I was sexually abused as a child by my older brother. He was always much bigger than me, even though we were only 2 years apart. Without going into detail, he pretty much made my life a living hell for 18 years. I couldn’t do anything in the house without pissing him off or pissing my parents off for pissing him off. I left our family home at 18 to attend college while he was locked up in prison for a string of burglaries he committed, moving to a family-owned apartment. I wanted nothing more than to get as far away as I could from the monster in my house.
Once I had sex for the first time with a female, it was like the floodgates were opened my first winter in college. I flunked out of college due to 2 straight semesters of withdrawing. I was addicted to porn, to seeking encounters with young women, to going out and self medicating my trauma. Less than 18 months later at the age of 19 and a half, I was arrested for statutory rape of a 12 year old girl. She misrepresented herself to me as 17, and I was too fogged up from so much pain and hurt that I didn’t see the red flags that should have told me something was off about the whole encounter. I was arrested on charges facing a minimum mandatory of 18 years in prison.

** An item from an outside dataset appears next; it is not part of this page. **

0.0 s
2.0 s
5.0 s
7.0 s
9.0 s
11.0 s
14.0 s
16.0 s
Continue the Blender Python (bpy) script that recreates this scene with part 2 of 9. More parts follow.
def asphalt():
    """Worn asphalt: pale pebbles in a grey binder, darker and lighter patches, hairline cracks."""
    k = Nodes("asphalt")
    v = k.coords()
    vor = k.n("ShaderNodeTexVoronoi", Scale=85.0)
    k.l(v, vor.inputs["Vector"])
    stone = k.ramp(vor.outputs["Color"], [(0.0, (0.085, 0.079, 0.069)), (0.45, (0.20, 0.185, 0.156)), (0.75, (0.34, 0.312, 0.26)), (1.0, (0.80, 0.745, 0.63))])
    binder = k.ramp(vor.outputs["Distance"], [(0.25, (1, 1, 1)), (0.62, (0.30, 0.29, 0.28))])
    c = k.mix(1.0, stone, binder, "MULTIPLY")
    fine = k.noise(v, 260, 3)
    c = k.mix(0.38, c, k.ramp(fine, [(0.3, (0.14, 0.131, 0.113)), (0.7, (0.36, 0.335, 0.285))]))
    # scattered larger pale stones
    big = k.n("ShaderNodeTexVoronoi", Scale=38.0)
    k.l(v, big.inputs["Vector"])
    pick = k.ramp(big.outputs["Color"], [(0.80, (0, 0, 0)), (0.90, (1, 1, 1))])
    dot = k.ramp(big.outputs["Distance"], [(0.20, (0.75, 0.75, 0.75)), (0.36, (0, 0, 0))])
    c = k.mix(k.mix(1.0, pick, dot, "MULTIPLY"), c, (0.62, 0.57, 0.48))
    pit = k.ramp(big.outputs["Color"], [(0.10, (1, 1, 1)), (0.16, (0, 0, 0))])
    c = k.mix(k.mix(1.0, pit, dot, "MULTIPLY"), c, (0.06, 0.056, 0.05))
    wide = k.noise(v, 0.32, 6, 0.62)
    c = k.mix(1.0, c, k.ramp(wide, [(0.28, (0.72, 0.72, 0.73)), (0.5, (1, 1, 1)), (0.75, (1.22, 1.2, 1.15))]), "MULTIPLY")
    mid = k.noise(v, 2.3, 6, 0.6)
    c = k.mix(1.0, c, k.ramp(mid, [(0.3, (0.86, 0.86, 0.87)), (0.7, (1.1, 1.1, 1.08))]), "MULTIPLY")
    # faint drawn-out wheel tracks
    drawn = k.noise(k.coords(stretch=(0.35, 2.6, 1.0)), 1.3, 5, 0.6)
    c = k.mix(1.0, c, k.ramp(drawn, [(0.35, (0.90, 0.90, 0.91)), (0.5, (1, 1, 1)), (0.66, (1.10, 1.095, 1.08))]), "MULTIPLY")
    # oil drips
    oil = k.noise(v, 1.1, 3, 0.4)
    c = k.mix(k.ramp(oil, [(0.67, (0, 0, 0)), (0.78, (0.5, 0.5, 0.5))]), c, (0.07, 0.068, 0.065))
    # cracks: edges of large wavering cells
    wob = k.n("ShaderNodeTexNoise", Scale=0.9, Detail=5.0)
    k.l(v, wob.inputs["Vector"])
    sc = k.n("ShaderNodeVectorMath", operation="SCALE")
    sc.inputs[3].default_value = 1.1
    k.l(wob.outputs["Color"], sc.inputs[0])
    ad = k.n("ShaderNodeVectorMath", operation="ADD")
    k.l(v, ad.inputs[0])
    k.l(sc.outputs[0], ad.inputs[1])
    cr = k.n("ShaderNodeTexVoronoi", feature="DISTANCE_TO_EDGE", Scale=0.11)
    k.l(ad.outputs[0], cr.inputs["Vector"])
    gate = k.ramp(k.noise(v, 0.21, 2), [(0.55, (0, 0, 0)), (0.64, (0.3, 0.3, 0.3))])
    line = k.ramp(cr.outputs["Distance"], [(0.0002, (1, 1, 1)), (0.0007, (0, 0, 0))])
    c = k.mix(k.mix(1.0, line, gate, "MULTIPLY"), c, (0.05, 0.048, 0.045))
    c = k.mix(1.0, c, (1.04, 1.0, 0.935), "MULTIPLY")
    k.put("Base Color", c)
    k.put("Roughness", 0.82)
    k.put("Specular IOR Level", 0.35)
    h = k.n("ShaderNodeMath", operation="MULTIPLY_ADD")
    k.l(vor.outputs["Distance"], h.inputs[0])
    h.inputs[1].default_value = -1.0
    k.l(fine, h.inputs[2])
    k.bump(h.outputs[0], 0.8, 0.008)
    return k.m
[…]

Between my arrest and my conviction, totaling close to 3 years, I got a taste of what it would be like to be on the registry. Any job that background checked me would turn down my application right away. Even when given the chance to explain the circumstances around my offense, the employer would generally turn me away. It sucked. It hurt that my worth came down to what my mugshot said about me. I even had an employer send me for a drug test making me think I got the job only to see them repost the classified the next day with “no criminal record”. I had employers thinking I was lying on my applications when I put that I wasn’t convicted of a felony, but pending 18 years in prison was worse than being on probation. Because employers don’t know what to do with that. Even after I was sentenced, employers used my offense against me to refuse to give me raises or even basic job security. It always went back to: “well if you could find another employer who would take you, you wouldn’t be here”.

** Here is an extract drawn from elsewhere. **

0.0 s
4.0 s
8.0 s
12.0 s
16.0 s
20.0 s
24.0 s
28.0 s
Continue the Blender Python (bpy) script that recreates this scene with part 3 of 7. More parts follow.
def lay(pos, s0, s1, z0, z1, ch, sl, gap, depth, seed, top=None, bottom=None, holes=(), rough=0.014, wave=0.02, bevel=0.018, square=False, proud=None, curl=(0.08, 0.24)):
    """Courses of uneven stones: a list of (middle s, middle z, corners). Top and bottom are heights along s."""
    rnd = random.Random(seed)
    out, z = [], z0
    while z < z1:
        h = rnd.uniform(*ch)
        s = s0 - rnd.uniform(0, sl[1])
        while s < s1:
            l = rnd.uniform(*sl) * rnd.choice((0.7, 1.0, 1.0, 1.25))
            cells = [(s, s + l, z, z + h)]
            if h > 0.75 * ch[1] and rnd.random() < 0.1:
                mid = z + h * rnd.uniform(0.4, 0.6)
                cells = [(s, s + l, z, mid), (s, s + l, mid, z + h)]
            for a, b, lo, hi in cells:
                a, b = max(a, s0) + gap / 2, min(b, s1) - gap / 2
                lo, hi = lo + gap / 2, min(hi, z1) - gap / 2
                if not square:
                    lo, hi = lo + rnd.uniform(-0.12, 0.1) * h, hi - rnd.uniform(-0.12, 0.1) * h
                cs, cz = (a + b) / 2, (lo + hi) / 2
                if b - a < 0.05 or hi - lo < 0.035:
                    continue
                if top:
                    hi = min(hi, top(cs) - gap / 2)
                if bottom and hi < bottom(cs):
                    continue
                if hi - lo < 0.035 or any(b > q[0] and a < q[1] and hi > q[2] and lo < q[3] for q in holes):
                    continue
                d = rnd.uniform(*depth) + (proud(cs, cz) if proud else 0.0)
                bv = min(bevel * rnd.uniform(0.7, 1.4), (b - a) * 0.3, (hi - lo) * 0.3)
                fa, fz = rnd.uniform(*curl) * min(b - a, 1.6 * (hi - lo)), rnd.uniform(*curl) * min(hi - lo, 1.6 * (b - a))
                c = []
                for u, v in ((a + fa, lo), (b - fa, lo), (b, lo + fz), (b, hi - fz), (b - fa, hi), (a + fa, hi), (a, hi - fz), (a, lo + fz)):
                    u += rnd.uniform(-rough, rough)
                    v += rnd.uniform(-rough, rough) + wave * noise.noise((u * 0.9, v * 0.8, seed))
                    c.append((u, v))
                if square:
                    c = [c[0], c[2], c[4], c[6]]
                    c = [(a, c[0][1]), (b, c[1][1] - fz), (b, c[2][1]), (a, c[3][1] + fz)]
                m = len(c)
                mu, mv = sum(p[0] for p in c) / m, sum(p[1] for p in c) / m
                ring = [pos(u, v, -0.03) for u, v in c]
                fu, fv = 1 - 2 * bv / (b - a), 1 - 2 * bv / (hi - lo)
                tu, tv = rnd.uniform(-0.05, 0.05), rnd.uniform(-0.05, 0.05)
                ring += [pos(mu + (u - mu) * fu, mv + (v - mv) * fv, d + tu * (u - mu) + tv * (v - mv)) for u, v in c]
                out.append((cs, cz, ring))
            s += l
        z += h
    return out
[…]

Thankfully because of my parents willing to pay for a great lawyer, I got a sentence I could live with – 5 years probation with 10 years non-public registration; not a day spent in prison. I disclosed my abuse to my parents who changed from blaming me for all of the mess I caused to realizing I was predisposed to the issues that contributed to my committing my offense. They supported me while I was on probation and also while I was working on getting psychiatric help as well.
The worst part about being a registrant is how there is no where to go but up even if you’re not willing to go up – which is where I was for those 3 years pending conviction. That’s also the best part about it. I’ve come to peace with the things in life that I’m going to miss out on – either possibly or definitively. I’m likely never going to make six figures at a regular 9 to 5 with a big company. I may never get to travel outside of the country to Europe like I wanted to. I likely will always have to fight for respect because many people believe I don’t deserve any. I will have to fight to wake up everyday and believe my life is worth something because the inhumane treatment I’ve endured because of my offense tells me otherwise.

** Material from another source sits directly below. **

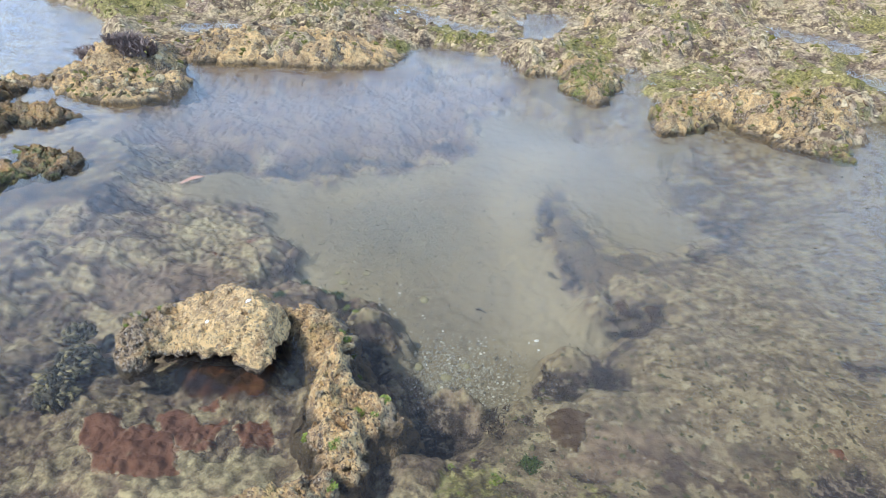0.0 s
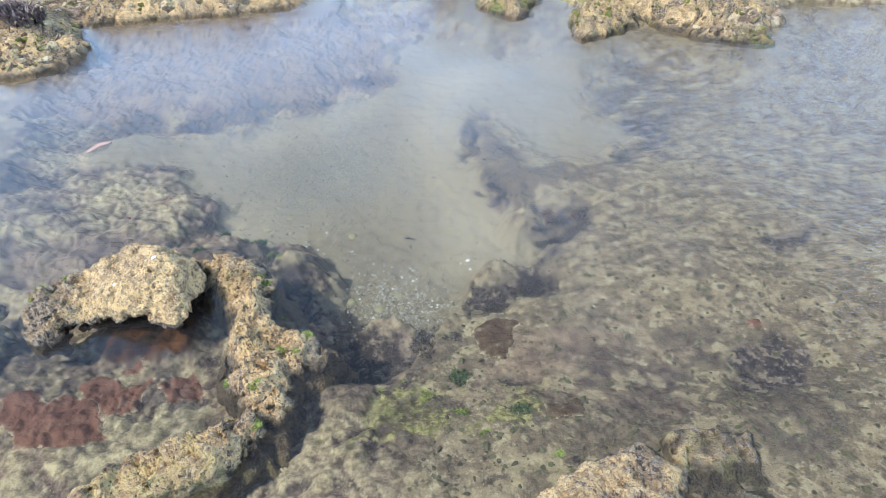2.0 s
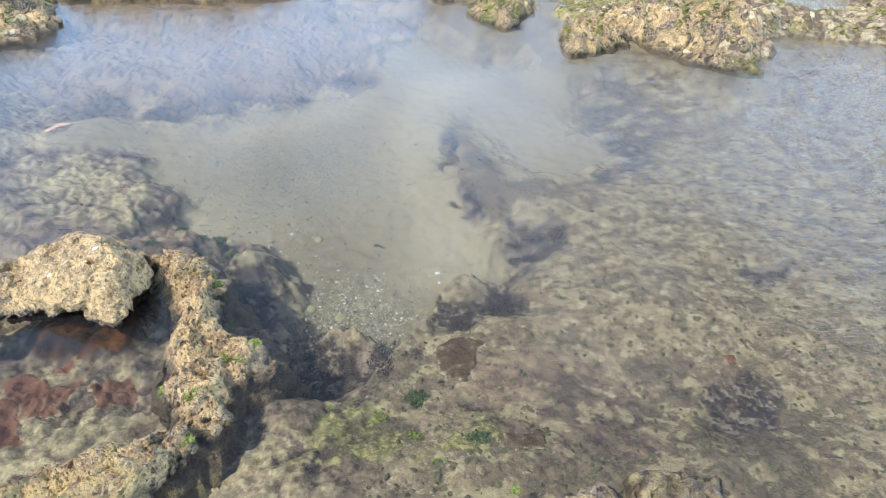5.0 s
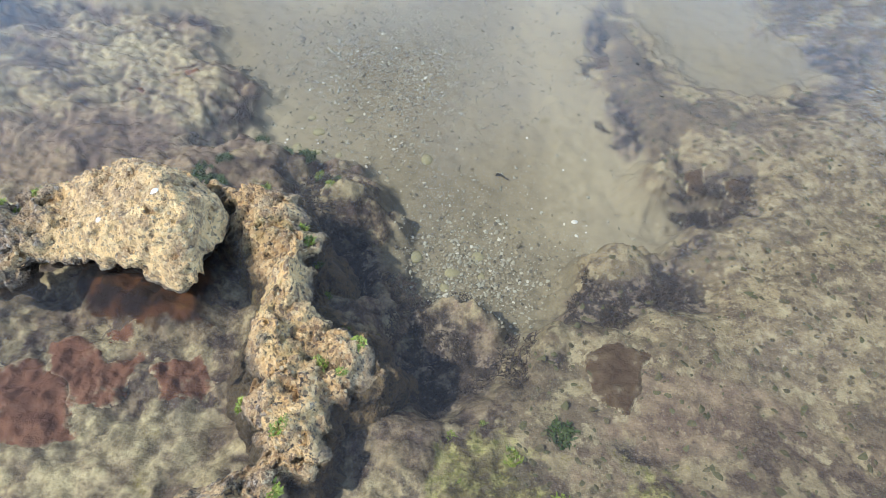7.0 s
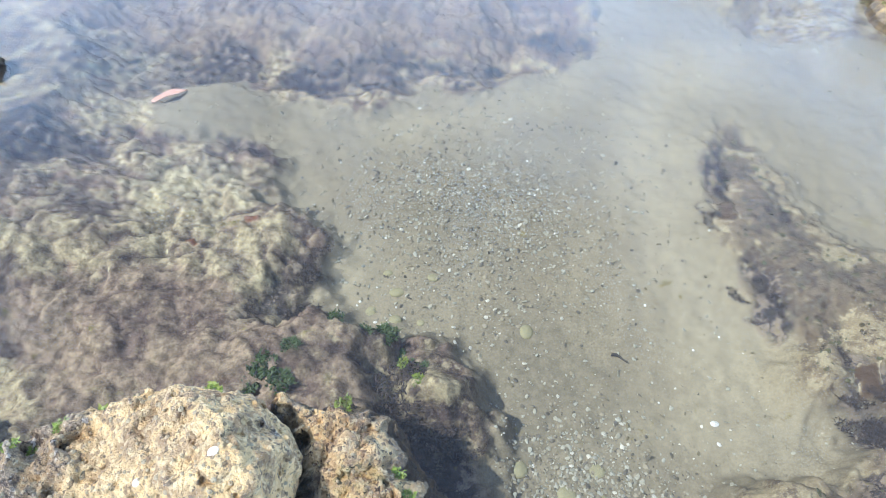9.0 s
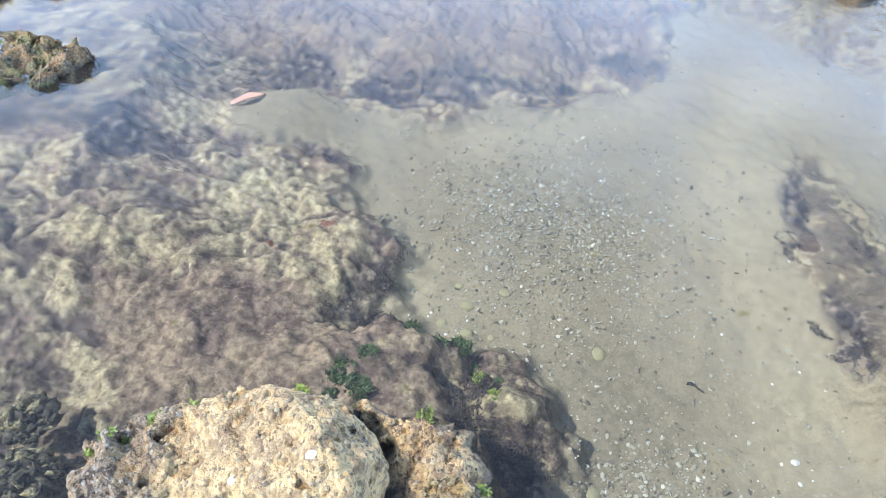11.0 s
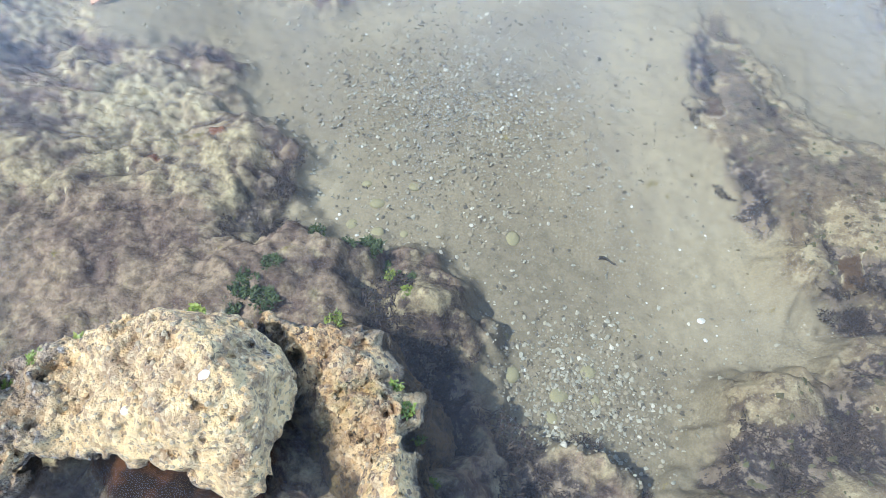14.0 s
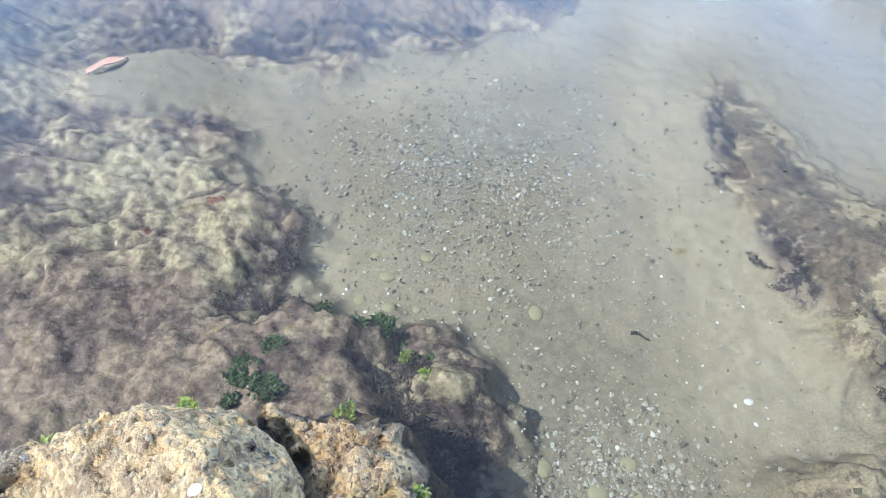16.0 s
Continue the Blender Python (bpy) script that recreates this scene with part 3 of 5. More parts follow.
def shore(x, y):
    """Height of the reef and its fields at arrays of places."""
    wob = 0.045 * fbm(x, y, 0, 5.0, 4, 9)
    lump, own = cells(x + 0.02 * fbm(x, y, 0, 12, 2, 71), y + 0.02 * fbm(x, y, 0, 12, 2, 72), 0.11, 70)
    knob, knob_own = cells(x, y, 0.042, 75)
    calm = step(0.2, 0.7, x) * step(6.5, 5.0, y)
    rugged = 1 - 0.7 * calm
    bed = -0.125 + 0.05 * fbm(x, y, 0, 0.9, 3, 1) + 0.03 * rugged * fbm(x, y, 0, 4.5, 4, 2)
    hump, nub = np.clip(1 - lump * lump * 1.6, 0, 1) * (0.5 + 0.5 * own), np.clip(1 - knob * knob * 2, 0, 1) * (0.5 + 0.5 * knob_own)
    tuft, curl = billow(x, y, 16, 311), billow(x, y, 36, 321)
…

That’s okay though. Other people have their life. I have my own life. Regardless of what else is to come, I choose to fight for my life. My crime against that young girl was horrible, I take responsibility for it, and I will live with that the rest of my life. But the key part of that phrase? “The rest of my life”. I still have the rest of my life to look forward to, regardless if it isn’t the easy fluffy life I thought I deserved.
We are entitled to nothing. “Naked I came from my mother’s womb, and naked I shall return there.” Everyday that I exist, I fulfill my purpose so long as I do something with it. Even if it means living as a registrant fighting for my life.
4 thoughts on “From Shame to Grace”
Good post. It is nice to hear that the foul justice system didn’t do it’s worst and that you paid a reasonable price for what you did.
Many people, upon hearing your story, might tell you that you’re blaming others (which someone had commented under a post I made here and posts I made on other sites) but it’s clear that you realize your fault and take responsibility for it. Keep up the good work and continue to prove society wrong.
I myself would like to go to European countries and to Canada, which is basically another America, but I realize that that may never happen. Same thing with living a really prosperous life in America. But so be it, as long as I’m alive and healthy, that’s all that matter. All these things will pass away someday.
By the way, these prosperous countries I spoke of, especially America, are examples of the work that is against mankind in the present and the work that is set up against us in the future (for example a police state where people’s names and other information about them are stored in a supercomputer, as they are watched by cameras and other recording devices at all times many will be marked and branded in a similar fashion as to the way criminals are).
There are still Countries that we can go to in Europe and we can still go to Guatamala as far as I know.
With your positive attitude you will make it. May God bless you in ways you could never imagine.
You have a good attitude. You’re a fighter. It would be nice if people would look past the label and see the (new) man. Finding housing seems to be the biggest hurdle. We have to jump high, I believe. Hang in there. Keep the Faith.